» **DATASET CONTENT**:
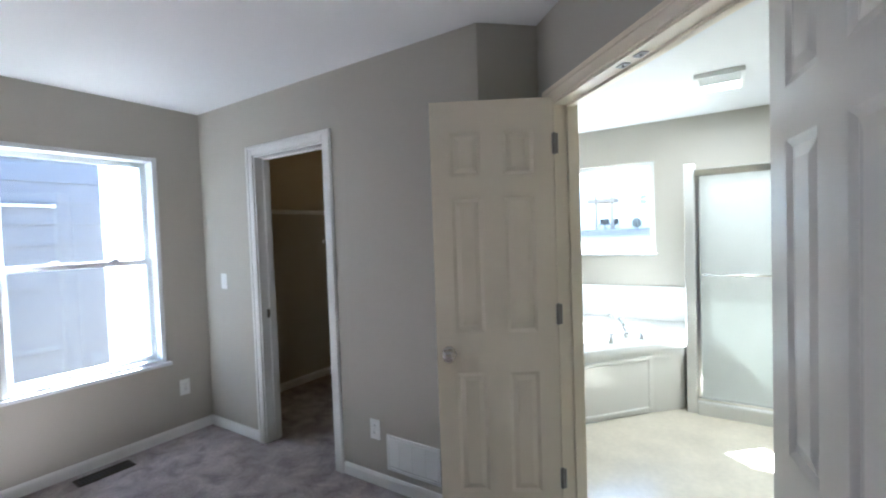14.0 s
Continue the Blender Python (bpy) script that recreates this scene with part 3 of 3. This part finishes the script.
def skirt_panel(p, q, z0, z1):
    p, q = Vector(p), Vector(q)
    way = (q - p).normalized()
    m = Matrix.Translation((p.x, p.y, 0)) @ Matrix(((way.x, -way.y, 0, 0), (way.y, way.x, 0, 0), (0, 0, 1, 0), (0, 0, 0, 1)))
    bm = box(0, -0.012, z0, (q - p).length, 0.0, z1, bevel=0.005)
    bmesh.ops.recalc_face_normals(bm, faces=bm.faces)
    f = min((f for f in bm.faces if f.calc_area() > 0.05), key=lambda f: f.calc_center_median().y)
    bmesh.ops.inset_individual(bm, faces=[f], thickness=0.03, depth=0)
    bmesh.ops.inset_individual(bm, faces=[f], thickness=0.01, depth=-0.006)
    bm.transform(m)
    return bm


part("access_panel", skirt_panel((3.31, 5.517), (3.79, 5.113), 0.05, 0.47), ACRYLIC, tub, "framed white access panel")
bm = bmesh.new()
bm_box(bm, 4.735, 4.885, TUBZ, 4.749, 6.449, 0.88, bevel=0.004)
part("wall_surround", bm, ACRYLIC, tub)
bm = box(3.0, 6.436, TUBZ, 4.735, 6.449, 0.88, bevel=0.004)
part("wall_surround", bm, ACRYLIC, tub)

fc = thing("tub_faucet", None, None, "chrome arched tub faucet with two handles", "faucet", m=pose(3.77, 5.275, TUBZ + 0.002, 0, 0, -40) @ Matrix.Scale(1.3, 4))
pts = [Vector((0.0, 0, 0.0)), Vector((0, 0, 0.05)), Vector((0, 0.02, 0.09)), Vector((0, 0.06, 0.125)), Vector((0, 0.11, 0.14)), Vector((0, 0.155, 0.13))]
bm = bmesh.new()
for a, b, r in zip(pts, pts[1:], (0.02, 0.018, 0.016, 0.015, 0.014)):
    rod(bm, a, b, r, 14, r * 0.95)
part("spout", bm, CHROME, fc)
for x in (-0.11, 0.11):
    hd = part("handle", lathe([(0.026, 0), (0.026, 0.006), (0.016, 0.016), (0.014, 0.045), (0.018, 0.055), (0.006, 0.062)], 20, pose(x, 0, 0)), CHROME, fc)
    part("lever", rod(bmesh.new(), (x, 0, 0.055), (x * 1.35, -0.03, 0.07), 0.006, 10, 0.004), CHROME, hd)

SX, SY0, SY1 = 3.95, 3.735, 4.815
st = thing("shower_stall", None, None, "white fibreglass shower stall with a low curb", "shower", m=pose(0, 0, 0))
part("front_post", box(SX - 0.02, SY1, 0.006, SX + 0.07, SY1 + 0.07, 1.9, bevel=0.006), ACRYLIC, st)
# assumed divider: wall height and pane tint set how much sun gets by
part("half_wall", box(SX + 0.07, SY1, 0.006, 4.748, SY1 + 0.07, 0.75, bevel=0.004), ACRYLIC, st)
part("return_pane", box(SX + 0.07, SY1 + 0.03, 0.75, 4.73, SY1 + 0.036, 1.88), SCREEN, st, "assumed glass return pane, tinted to weaken the sun")
part("back_panel", box(4.73, SY0 + 0.014, 0.006, 4.748, SY1, 1.9, bevel=0.003), ACRYLIC, st)
part("end_panel", box(SX - 0.02, SY0 - 0.003, 0.006, 4.748, SY0 + 0.014, 1.9, bevel=0.003), ACRYLIC, st)
part("curb", box(SX - 0.045, SY0 + 0.014, 0.006, SX + 0.06, SY1, 0.13, bevel=0.012), ACRYLIC, st)
part("pan", box(SX + 0.06, SY0 + 0.014, 0.006, 4.73, SY1, 0.05, bevel=0.004), ACRYLIC, st)
part("seat_ledge", box(4.5, SY0 + 0.014, 0.05, 4.73, SY1, 0.42, bevel=0.02), ACRYLIC, st)
sd = thing("shower_door", None, None, "chrome framed sliding shower door with obscure glass", "shower door", m=pose(SX, 0, 0))
part("top_rail", box(-0.03, SY0 + 0.014, 1.8, 0.03, SY1 - 0.001, 1.855, bevel=0.006), CHROME, sd)
part("bottom_track", box(-0.025, SY0 + 0.014, 0.13, 0.03, SY1 - 0.001, 0.155, bevel=0.005), CHROME, sd)
for y in (SY0 + 0.014, SY1 - 0.031):
    part("wall_jamb", box(-0.02, y, 0.155, 0.025, y + 0.03, 1.8, bevel=0.004), CHROME, sd)
ymid = (SY0 + SY1) / 2
for x, a, b in ((-0.014, ymid - 0.03, SY1 - 0.034), (0.012, SY0 + 0.05, ymid + 0.03)):
    g = part("glass_panel", box(x - 0.003, a, 0.16, x + 0.003, b, 1.8), FROST, sd, "obscure textured glass")
    g.visible_shadow = False
tb = part("towel_bar", rod(bmesh.new(), (-0.06, ymid - 0.05, 1.08), (-0.06, SY1 - 0.05, 1.08), 0.009, 14), CHROME, sd, "chrome towel bar")
for y in (ymid - 0.02, SY1 - 0.07):
    part("bracket", rod(bmesh.new(), (-0.06, y, 1.08), (-0.016, y, 1.08), 0.007, 12), CHROME, tb)
SH = pose(4.35, 3.73, 1.98)
bm = bmesh.new()
rod(bm, (0, 0, 0), (0, 0.08, 0.02), 0.009, 12)
rod(bm, (0, 0.08, 0.02), (0, 0.15, -0.03), 0.009, 12)
bm.transform(SH)
arm = part("shower_arm", bm, CHROME, st, "chrome shower arm")
part("flange", lathe([(0.03, 0), (0.028, 0.006), (0.012, 0.01)], 20, SH @ pose(0, 0, 0, -90)), CHROME, arm)
bm = rod(bmesh.new(), (0, 0.145, -0.028), (0, 0.19, -0.065), 0.014, 18, 0.034)
bm.transform(SH)
part("spray_head", bm, CHROME, arm)
part("valve", lathe([(0.075, 0), (0.07, 0.006), (0.03, 0.012), (0.026, 0.05), (0.012, 0.054)], 28, pose(4.35, SY0 + 0.0145, 1.12, -90)), CHROME, st, "round chrome shower valve")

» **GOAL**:
Ignore the images and quote every line of the listing exactly.

» **COMPLETE RESPONSE**:
14.0 s
Continue the Blender Python (bpy) script that recreates this scene with part 3 of 3. This part finishes the script.
def skirt_panel(p, q, z0, z1):
    p, q = Vector(p), Vector(q)
    way = (q - p).normalized()
    m = Matrix.Translation((p.x, p.y, 0)) @ Matrix(((way.x, -way.y, 0, 0), (way.y, way.x, 0, 0), (0, 0, 1, 0), (0, 0, 0, 1)))
    bm = box(0, -0.012, z0, (q - p).length, 0.0, z1, bevel=0.005)
    bmesh.ops.recalc_face_normals(bm, faces=bm.faces)
    f = min((f for f in bm.faces if f.calc_area() > 0.05), key=lambda f: f.calc_center_median().y)
    bmesh.ops.inset_individual(bm, faces=[f], thickness=0.03, depth=0)
    bmesh.ops.inset_individual(bm, faces=[f], thickness=0.01, depth=-0.006)
    bm.transform(m)
    return bm


part("access_panel", skirt_panel((3.31, 5.517), (3.79, 5.113), 0.05, 0.47), ACRYLIC, tub, "framed white access panel")
bm = bmesh.new()
bm_box(bm, 4.735, 4.885, TUBZ, 4.749, 6.449, 0.88, bevel=0.004)
part("wall_surround", bm, ACRYLIC, tub)
bm = box(3.0, 6.436, TUBZ, 4.735, 6.449, 0.88, bevel=0.004)
part("wall_surround", bm, ACRYLIC, tub)

fc = thing("tub_faucet", None, None, "chrome arched tub faucet with two handles", "faucet", m=pose(3.77, 5.275, TUBZ + 0.002, 0, 0, -40) @ Matrix.Scale(1.3, 4))
pts = [Vector((0.0, 0, 0.0)), Vector((0, 0, 0.05)), Vector((0, 0.02, 0.09)), Vector((0, 0.06, 0.125)), Vector((0, 0.11, 0.14)), Vector((0, 0.155, 0.13))]
bm = bmesh.new()
for a, b, r in zip(pts, pts[1:], (0.02, 0.018, 0.016, 0.015, 0.014)):
    rod(bm, a, b, r, 14, r * 0.95)
part("spout", bm, CHROME, fc)
for x in (-0.11, 0.11):
    hd = part("handle", lathe([(0.026, 0), (0.026, 0.006), (0.016, 0.016), (0.014, 0.045), (0.018, 0.055), (0.006, 0.062)], 20, pose(x, 0, 0)), CHROME, fc)
    part("lever", rod(bmesh.new(), (x, 0, 0.055), (x * 1.35, -0.03, 0.07), 0.006, 10, 0.004), CHROME, hd)

SX, SY0, SY1 = 3.95, 3.735, 4.815
st = thing("shower_stall", None, None, "white fibreglass shower stall with a low curb", "shower", m=pose(0, 0, 0))
part("front_post", box(SX - 0.02, SY1, 0.006, SX + 0.07, SY1 + 0.07, 1.9, bevel=0.006), ACRYLIC, st)
# assumed divider: wall height and pane tint set how much sun gets by
part("half_wall", box(SX + 0.07, SY1, 0.006, 4.748, SY1 + 0.07, 0.75, bevel=0.004), ACRYLIC, st)
part("return_pane", box(SX + 0.07, SY1 + 0.03, 0.75, 4.73, SY1 + 0.036, 1.88), SCREEN, st, "assumed glass return pane, tinted to weaken the sun")
part("back_panel", box(4.73, SY0 + 0.014, 0.006, 4.748, SY1, 1.9, bevel=0.003), ACRYLIC, st)
part("end_panel", box(SX - 0.02, SY0 - 0.003, 0.006, 4.748, SY0 + 0.014, 1.9, bevel=0.003), ACRYLIC, st)
part("curb", box(SX - 0.045, SY0 + 0.014, 0.006, SX + 0.06, SY1, 0.13, bevel=0.012), ACRYLIC, st)
part("pan", box(SX + 0.06, SY0 + 0.014, 0.006, 4.73, SY1, 0.05, bevel=0.004), ACRYLIC, st)
part("seat_ledge", box(4.5, SY0 + 0.014, 0.05, 4.73, SY1, 0.42, bevel=0.02), ACRYLIC, st)
sd = thing("shower_door", None, None, "chrome framed sliding shower door with obscure glass", "shower door", m=pose(SX, 0, 0))
part("top_rail", box(-0.03, SY0 + 0.014, 1.8, 0.03, SY1 - 0.001, 1.855, bevel=0.006), CHROME, sd)
part("bottom_track", box(-0.025, SY0 + 0.014, 0.13, 0.03, SY1 - 0.001, 0.155, bevel=0.005), CHROME, sd)
for y in (SY0 + 0.014, SY1 - 0.031):
    part("wall_jamb", box(-0.02, y, 0.155, 0.025, y + 0.03, 1.8, bevel=0.004), CHROME, sd)
ymid = (SY0 + SY1) / 2
for x, a, b in ((-0.014, ymid - 0.03, SY1 - 0.034), (0.012, SY0 + 0.05, ymid + 0.03)):
    g = part("glass_panel", box(x - 0.003, a, 0.16, x + 0.003, b, 1.8), FROST, sd, "obscure textured glass")
    g.visible_shadow = False
tb = part("towel_bar", rod(bmesh.new(), (-0.06, ymid - 0.05, 1.08), (-0.06, SY1 - 0.05, 1.08), 0.009, 14), CHROME, sd, "chrome towel bar")
for y in (ymid - 0.02, SY1 - 0.07):
    part("bracket", rod(bmesh.new(), (-0.06, y, 1.08), (-0.016, y, 1.08), 0.007, 12), CHROME, tb)
SH = pose(4.35, 3.73, 1.98)
bm = bmesh.new()
rod(bm, (0, 0, 0), (0, 0.08, 0.02), 0.009, 12)
rod(bm, (0, 0.08, 0.02), (0, 0.15, -0.03), 0.009, 12)
bm.transform(SH)
arm = part("shower_arm", bm, CHROME, st, "chrome shower arm")
part("flange", lathe([(0.03, 0), (0.028, 0.006), (0.012, 0.01)], 20, SH @ pose(0, 0, 0, -90)), CHROME, arm)
bm = rod(bmesh.new(), (0, 0.145, -0.028), (0, 0.19, -0.065), 0.014, 18, 0.034)
bm.transform(SH)
part("spray_head", bm, CHROME, arm)
part("valve", lathe([(0.075, 0), (0.07, 0.006), (0.03, 0.012), (0.026, 0.05), (0.012, 0.054)], 28, pose(4.35, SY0 + 0.0145, 1.12, -90)), CHROME, st, "round chrome shower valve")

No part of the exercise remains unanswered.